The cloud promises infinite scale, managed services, and faster time-to-market. But many teams who rushed to adopt cloud-native patterns found themselves with systems that are harder to understand, more expensive to run, and more difficult to change than what they had before.
The right level of cloud adoption
Not every application needs Kubernetes, microservices, and event sourcing. For many B2B systems, a well-designed monolith running on Azure App Service is the right choice.
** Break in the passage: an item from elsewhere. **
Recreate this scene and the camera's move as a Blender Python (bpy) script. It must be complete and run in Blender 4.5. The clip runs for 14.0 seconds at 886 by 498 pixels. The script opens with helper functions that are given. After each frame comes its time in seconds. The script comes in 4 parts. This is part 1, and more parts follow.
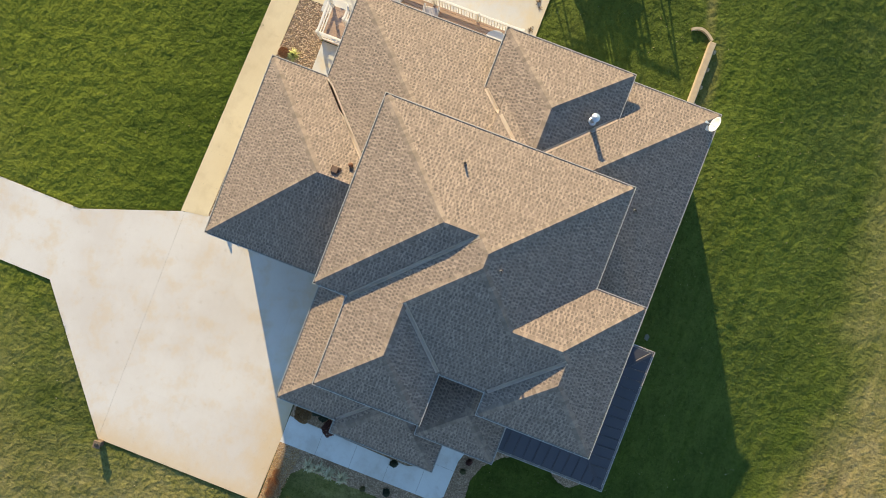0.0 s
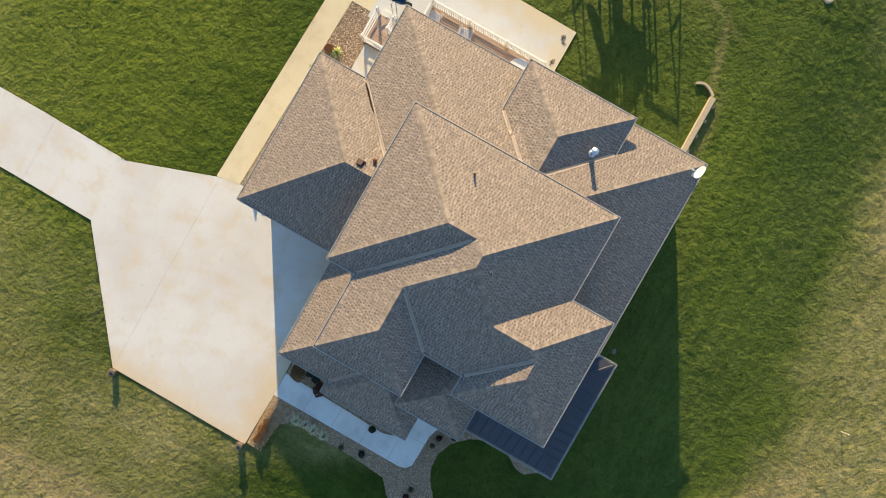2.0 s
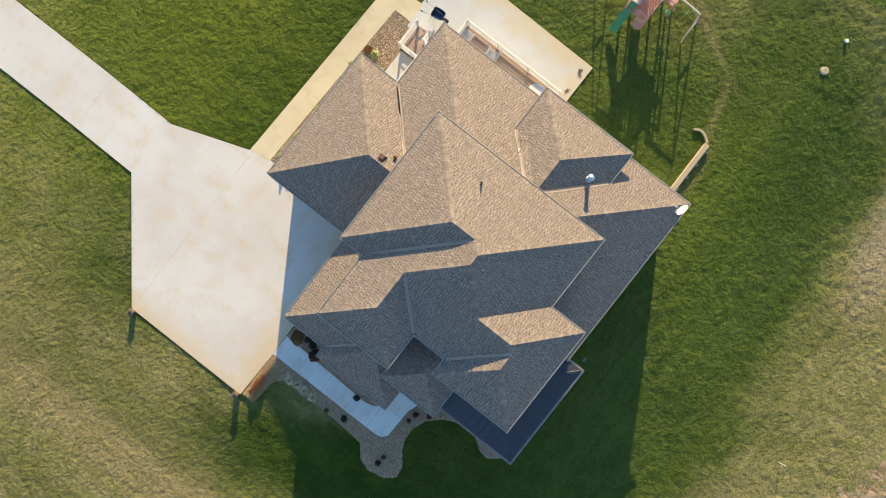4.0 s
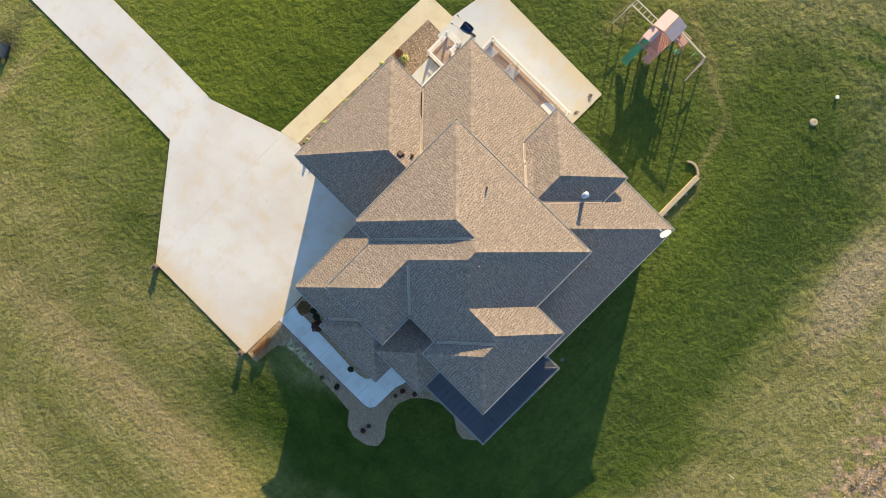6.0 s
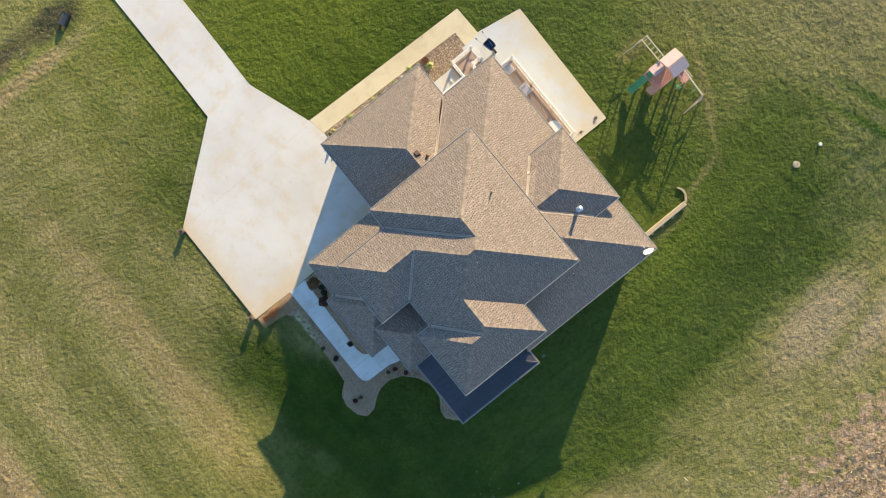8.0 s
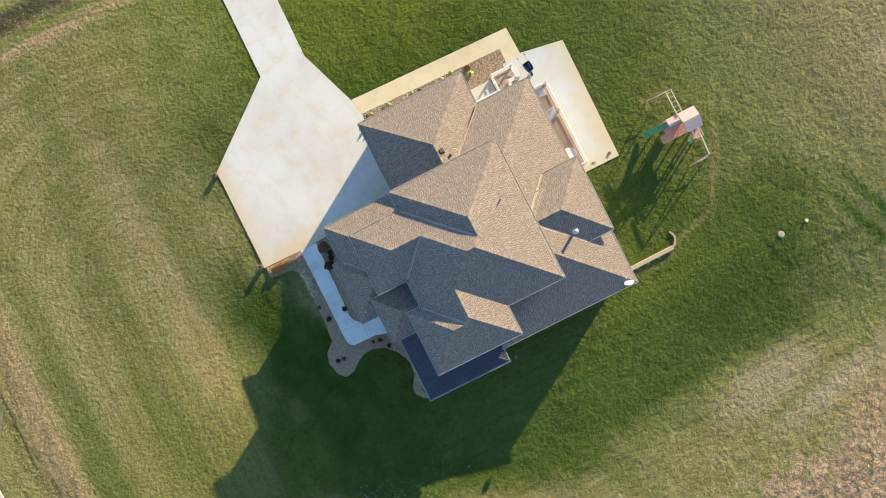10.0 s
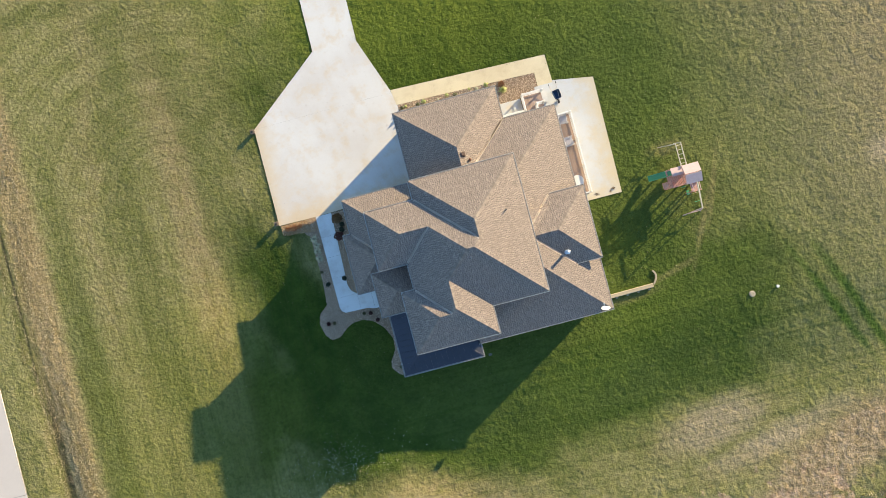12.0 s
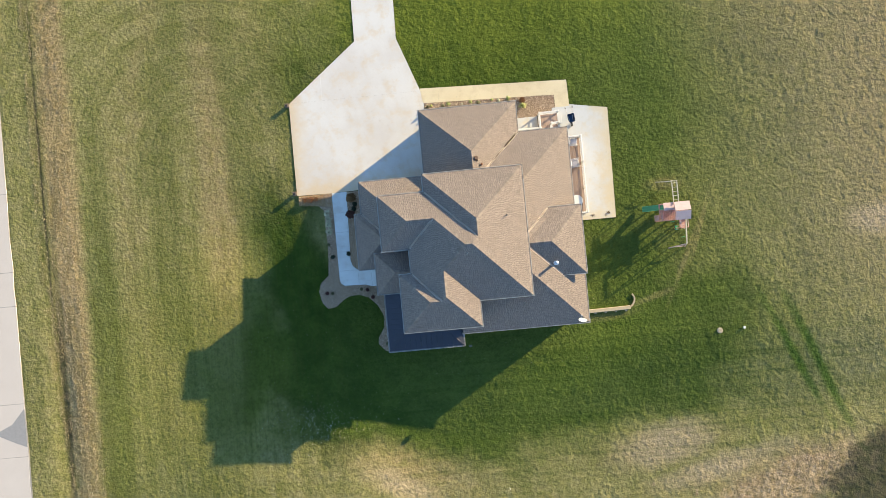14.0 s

The question isn't "how cloud-native can we be?" but "what architecture serves our business needs at a sustainable cost?"
Patterns that work
Based on experience with real B2B systems, here are patterns that consistently deliver value:
Managed databases
Use Azure SQL or managed PostgreSQL. Let the cloud handle backups, patching, and high availability.
Infrastructure as Code
Define your infrastructure in Bicep or Terraform. Make deployments repeatable and reviewable.
Managed identity
Stop managing connection strings. Use Azure Managed Identity to authenticate between services.
Application Insights
Instrument your application properly. Understand what's happening in production before problems arise.
Avoiding cloud lock-in
Complete vendor independence is a myth – there's always some dependency. The goal is to keep your core business logic portable. Use abstractions for cloud-specific services where it makes sense. Keep the door open without over-engineering for a migration that may never happen.
Conclusion
The cloud is a tool, not a destination. The best cloud architectures are the ones that solve real problems without introducing unnecessary complexity. Start simple, measure everything, and evolve based on actual needs.